### [The request]
Give the data again exactly as written, skipping any pictures.
---------- Dataset excerpt ----------
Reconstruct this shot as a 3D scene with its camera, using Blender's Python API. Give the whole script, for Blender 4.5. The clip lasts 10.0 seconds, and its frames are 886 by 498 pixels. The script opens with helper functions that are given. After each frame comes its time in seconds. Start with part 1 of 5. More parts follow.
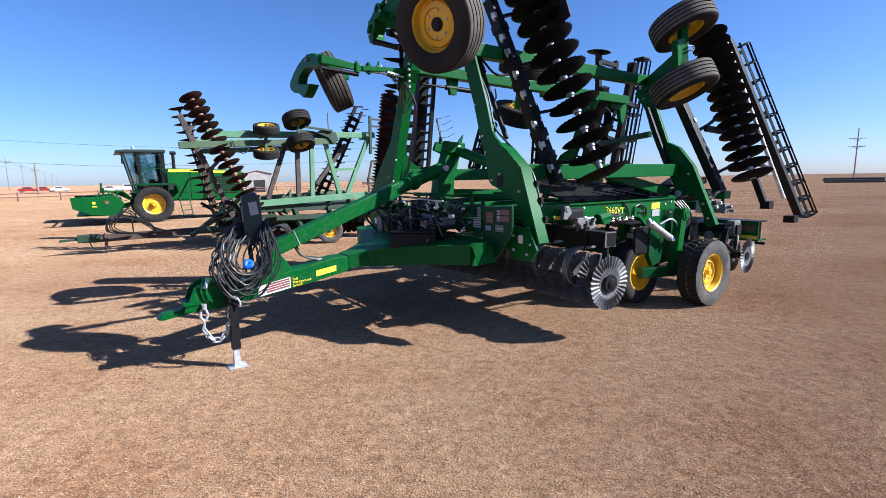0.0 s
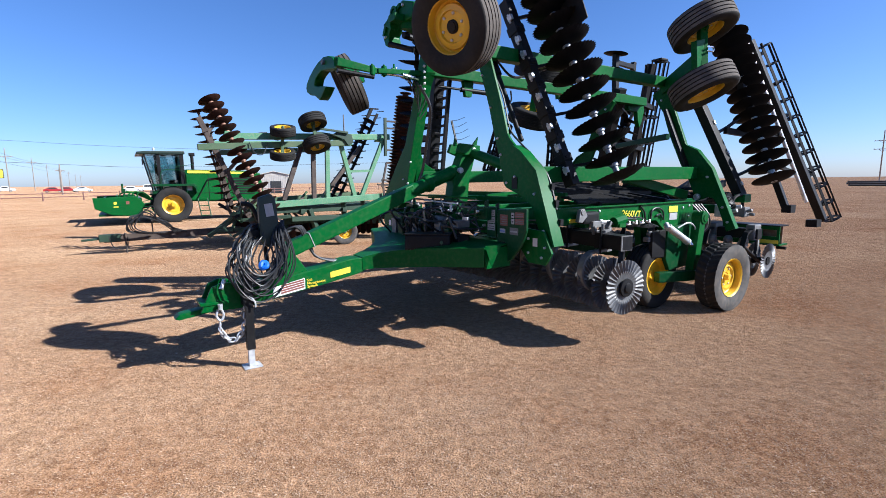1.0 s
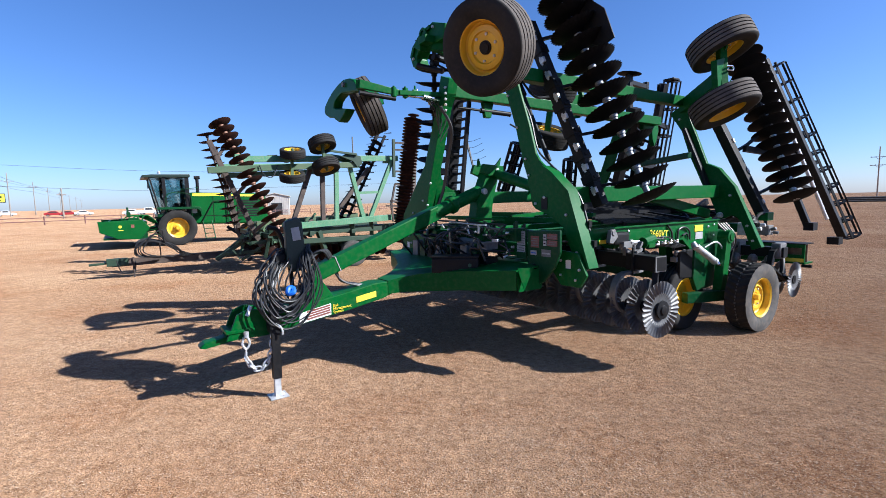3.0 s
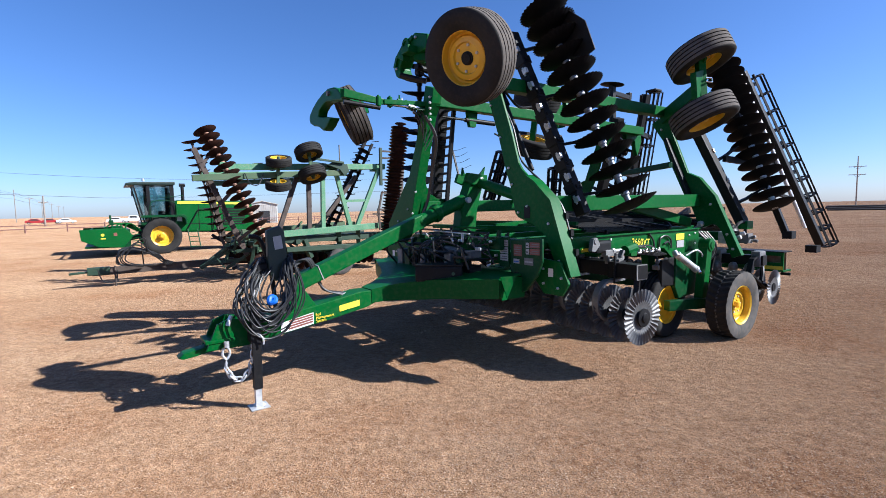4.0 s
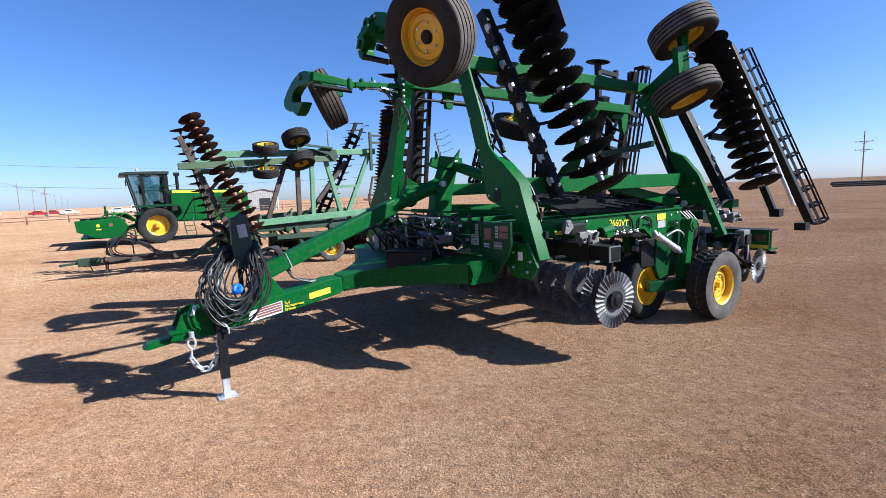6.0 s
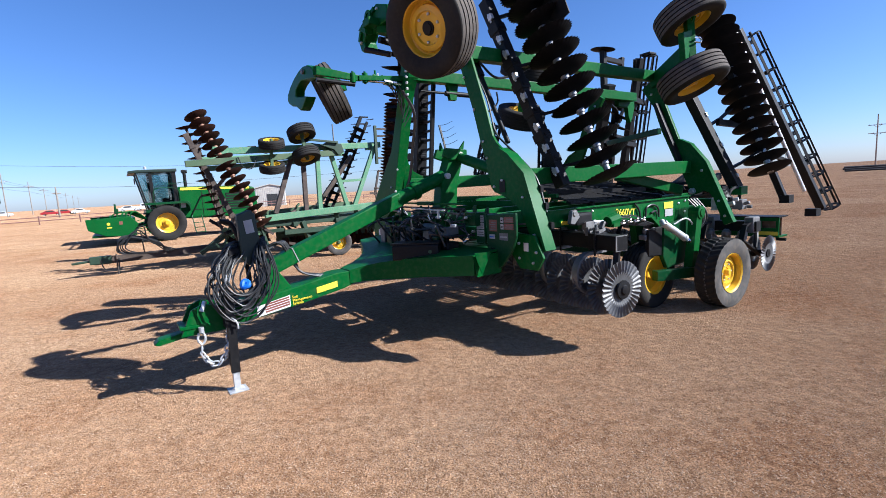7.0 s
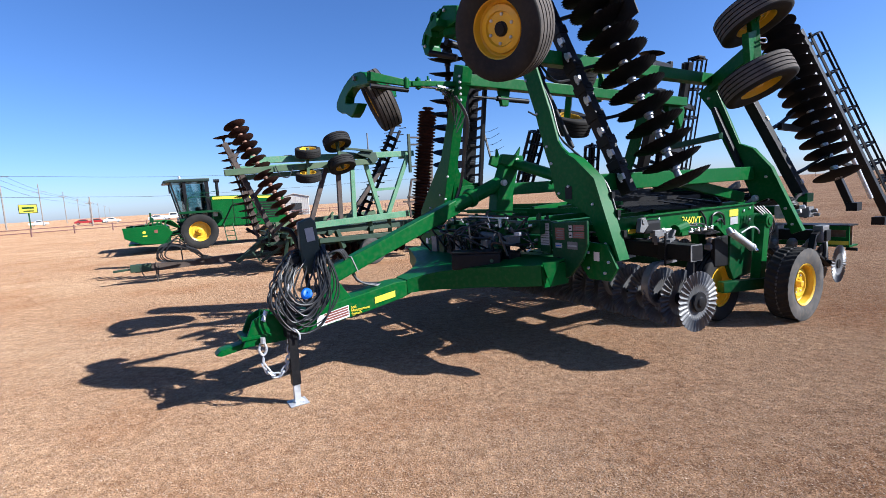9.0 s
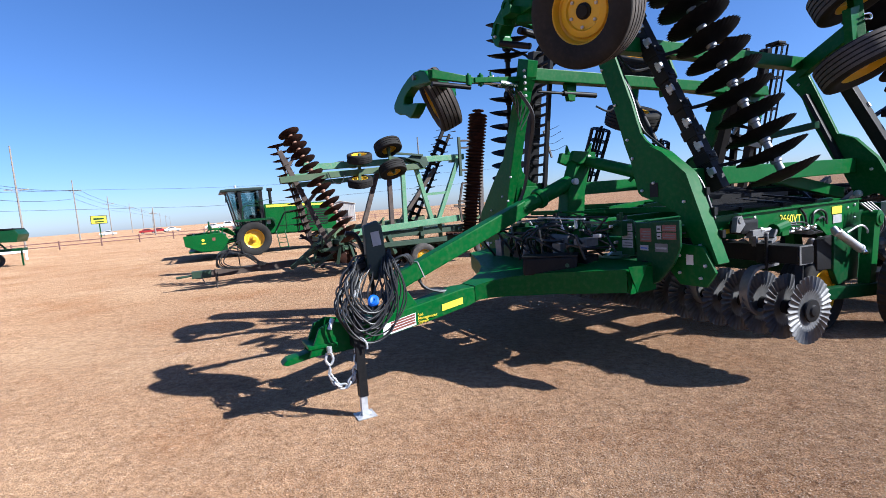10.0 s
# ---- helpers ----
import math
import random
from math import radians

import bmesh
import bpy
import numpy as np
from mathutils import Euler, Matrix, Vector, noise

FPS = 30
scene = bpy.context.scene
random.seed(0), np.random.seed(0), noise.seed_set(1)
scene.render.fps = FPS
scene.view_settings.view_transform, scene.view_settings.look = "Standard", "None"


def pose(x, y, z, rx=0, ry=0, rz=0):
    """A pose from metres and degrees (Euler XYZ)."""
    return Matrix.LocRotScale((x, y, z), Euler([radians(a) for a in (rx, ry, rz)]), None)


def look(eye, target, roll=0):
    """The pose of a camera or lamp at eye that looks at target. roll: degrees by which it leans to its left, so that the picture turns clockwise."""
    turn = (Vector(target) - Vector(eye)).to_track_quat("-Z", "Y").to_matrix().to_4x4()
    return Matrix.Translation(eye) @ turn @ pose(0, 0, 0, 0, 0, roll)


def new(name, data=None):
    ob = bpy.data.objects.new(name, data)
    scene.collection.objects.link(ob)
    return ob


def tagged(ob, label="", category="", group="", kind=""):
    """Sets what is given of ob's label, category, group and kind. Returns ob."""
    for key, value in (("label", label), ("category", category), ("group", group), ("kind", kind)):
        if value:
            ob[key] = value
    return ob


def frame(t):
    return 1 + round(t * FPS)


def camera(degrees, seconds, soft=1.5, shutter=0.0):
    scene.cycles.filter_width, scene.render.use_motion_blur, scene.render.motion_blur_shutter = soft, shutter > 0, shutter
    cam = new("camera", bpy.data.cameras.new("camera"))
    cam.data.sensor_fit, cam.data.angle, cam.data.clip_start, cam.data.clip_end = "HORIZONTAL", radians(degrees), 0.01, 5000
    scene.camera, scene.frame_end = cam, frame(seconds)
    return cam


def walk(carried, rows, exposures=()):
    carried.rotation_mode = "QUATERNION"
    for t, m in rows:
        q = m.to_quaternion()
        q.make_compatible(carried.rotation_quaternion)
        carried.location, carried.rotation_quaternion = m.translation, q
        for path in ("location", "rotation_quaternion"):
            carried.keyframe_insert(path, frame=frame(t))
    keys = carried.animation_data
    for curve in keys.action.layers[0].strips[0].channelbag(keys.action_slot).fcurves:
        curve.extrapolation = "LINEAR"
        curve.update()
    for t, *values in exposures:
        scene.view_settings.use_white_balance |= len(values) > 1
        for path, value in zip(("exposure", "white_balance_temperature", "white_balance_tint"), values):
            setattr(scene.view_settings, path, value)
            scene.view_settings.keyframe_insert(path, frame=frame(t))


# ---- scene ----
EXPO, SKY, SUN, KELVIN, TINT = 1.27, 0.063, 5.0, 5350, 10
cam = camera(86.6, 10.0, soft=0.75)
PATH = [
    (0, (0.11, 0.141, 1.675), (0.071, 2.119, 1.383), -0.9),
    (0.5, (0.105, 0.145, 1.68), (0.043, 2.122, 1.387), -0.8),
    (1, (0.11, 0.153, 1.681), (0.012, 2.13, 1.397), -0.7),
    (1.5, (0.047, 0.184, 1.677), (-0.1, 2.158, 1.397), -0.3),
    (2, (-0.095, 0.226, 1.703), (-0.236, 2.204, 1.436), 0.2),
    (2.5, (-0.191, 0.259, 1.702), (-0.312, 2.242, 1.468), -0.8),
    (4, (-0.134, 0.254, 1.707), (-0.181, 2.247, 1.539), -1.2),
    (4.5, (-0.009, 0.291, 1.714), (-0.028, 2.283, 1.53), -1.5),
    (5, (0.138, 0.328, 1.705), (0.115, 2.317, 1.504), -1.5),
    (6.5, (0.205, 0.328, 1.699), (0.118, 2.31, 1.446), -2.9),
    (7, (0.217, 0.325, 1.697), (0.119, 2.305, 1.432), -3.4),
    (7.5, (0.228, 0.335, 1.696), (0.117, 2.315, 1.435), -3.7),
    (8, (0.189, 0.373, 1.692), (0.066, 2.351, 1.421), -4.2),
    (8.5, (0.0, 0.409, 1.697), (-0.156, 2.388, 1.451), -3.4),
    (9, (-0.203, 0.464, 1.7), (-0.381, 2.443, 1.478), -3.5),
    (9.5, (-0.354, 0.535, 1.695), (-0.62, 2.507, 1.493), -4.0),
    (10, (-0.479, 0.698, 1.677), (-0.836, 2.657, 1.49), -4.5),
]
walk(cam, [(t, look(eye, target, roll)) for t, eye, target, roll in PATH], [(0.0, EXPO, KELVIN, TINT), (10.0, EXPO, KELVIN, TINT)])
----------
### [The completed task]
Reconstruct this shot as a 3D scene with its camera, using Blender's Python API. Give the whole script, for Blender 4.5. The clip lasts 10.0 seconds, and its frames are 886 by 498 pixels. The script opens with helper functions that are given. After each frame comes its time in seconds. Start with part 1 of 5. More parts follow.
0.0 s
1.0 s
3.0 s
4.0 s
6.0 s
7.0 s
9.0 s
10.0 s
# ---- helpers ----
import math
import random
from math import radians

import bmesh
import bpy
import numpy as np
from mathutils import Euler, Matrix, Vector, noise

FPS = 30
scene = bpy.context.scene
random.seed(0), np.random.seed(0), noise.seed_set(1)
scene.render.fps = FPS
scene.view_settings.view_transform, scene.view_settings.look = "Standard", "None"


def pose(x, y, z, rx=0, ry=0, rz=0):
    """A pose from metres and degrees (Euler XYZ)."""
    return Matrix.LocRotScale((x, y, z), Euler([radians(a) for a in (rx, ry, rz)]), None)


def look(eye, target, roll=0):
    """The pose of a camera or lamp at eye that looks at target. roll: degrees by which it leans to its left, so that the picture turns clockwise."""
    turn = (Vector(target) - Vector(eye)).to_track_quat("-Z", "Y").to_matrix().to_4x4()
    return Matrix.Translation(eye) @ turn @ pose(0, 0, 0, 0, 0, roll)


def new(name, data=None):
    ob = bpy.data.objects.new(name, data)
    scene.collection.objects.link(ob)
    return ob


def tagged(ob, label="", category="", group="", kind=""):
    """Sets what is given of ob's label, category, group and kind. Returns ob."""
    for key, value in (("label", label), ("category", category), ("group", group), ("kind", kind)):
        if value:
            ob[key] = value
    return ob


def frame(t):
    return 1 + round(t * FPS)


def camera(degrees, seconds, soft=1.5, shutter=0.0):
    scene.cycles.filter_width, scene.render.use_motion_blur, scene.render.motion_blur_shutter = soft, shutter > 0, shutter
    cam = new("camera", bpy.data.cameras.new("camera"))
    cam.data.sensor_fit, cam.data.angle, cam.data.clip_start, cam.data.clip_end = "HORIZONTAL", radians(degrees), 0.01, 5000
    scene.camera, scene.frame_end = cam, frame(seconds)
    return cam


def walk(carried, rows, exposures=()):
    carried.rotation_mode = "QUATERNION"
    for t, m in rows:
        q = m.to_quaternion()
        q.make_compatible(carried.rotation_quaternion)
        carried.location, carried.rotation_quaternion = m.translation, q
        for path in ("location", "rotation_quaternion"):
            carried.keyframe_insert(path, frame=frame(t))
    keys = carried.animation_data
    for curve in keys.action.layers[0].strips[0].channelbag(keys.action_slot).fcurves:
        curve.extrapolation = "LINEAR"
        curve.update()
    for t, *values in exposures:
        scene.view_settings.use_white_balance |= len(values) > 1
        for path, value in zip(("exposure", "white_balance_temperature", "white_balance_tint"), values):
            setattr(scene.view_settings, path, value)
            scene.view_settings.keyframe_insert(path, frame=frame(t))


# ---- scene ----
EXPO, SKY, SUN, KELVIN, TINT = 1.27, 0.063, 5.0, 5350, 10
cam = camera(86.6, 10.0, soft=0.75)
PATH = [
    (0, (0.11, 0.141, 1.675), (0.071, 2.119, 1.383), -0.9),
    (0.5, (0.105, 0.145, 1.68), (0.043, 2.122, 1.387), -0.8),
    (1, (0.11, 0.153, 1.681), (0.012, 2.13, 1.397), -0.7),
    (1.5, (0.047, 0.184, 1.677), (-0.1, 2.158, 1.397), -0.3),
    (2, (-0.095, 0.226, 1.703), (-0.236, 2.204, 1.436), 0.2),
    (2.5, (-0.191, 0.259, 1.702), (-0.312, 2.242, 1.468), -0.8),
    (4, (-0.134, 0.254, 1.707), (-0.181, 2.247, 1.539), -1.2),
    (4.5, (-0.009, 0.291, 1.714), (-0.028, 2.283, 1.53), -1.5),
    (5, (0.138, 0.328, 1.705), (0.115, 2.317, 1.504), -1.5),
    (6.5, (0.205, 0.328, 1.699), (0.118, 2.31, 1.446), -2.9),
    (7, (0.217, 0.325, 1.697), (0.119, 2.305, 1.432), -3.4),
    (7.5, (0.228, 0.335, 1.696), (0.117, 2.315, 1.435), -3.7),
    (8, (0.189, 0.373, 1.692), (0.066, 2.351, 1.421), -4.2),
    (8.5, (0.0, 0.409, 1.697), (-0.156, 2.388, 1.451), -3.4),
    (9, (-0.203, 0.464, 1.7), (-0.381, 2.443, 1.478), -3.5),
    (9.5, (-0.354, 0.535, 1.695), (-0.62, 2.507, 1.493), -4.0),
    (10, (-0.479, 0.698, 1.677), (-0.836, 2.657, 1.49), -4.5),
]
walk(cam, [(t, look(eye, target, roll)) for t, eye, target, roll in PATH], [(0.0, EXPO, KELVIN, TINT), (10.0, EXPO, KELVIN, TINT)])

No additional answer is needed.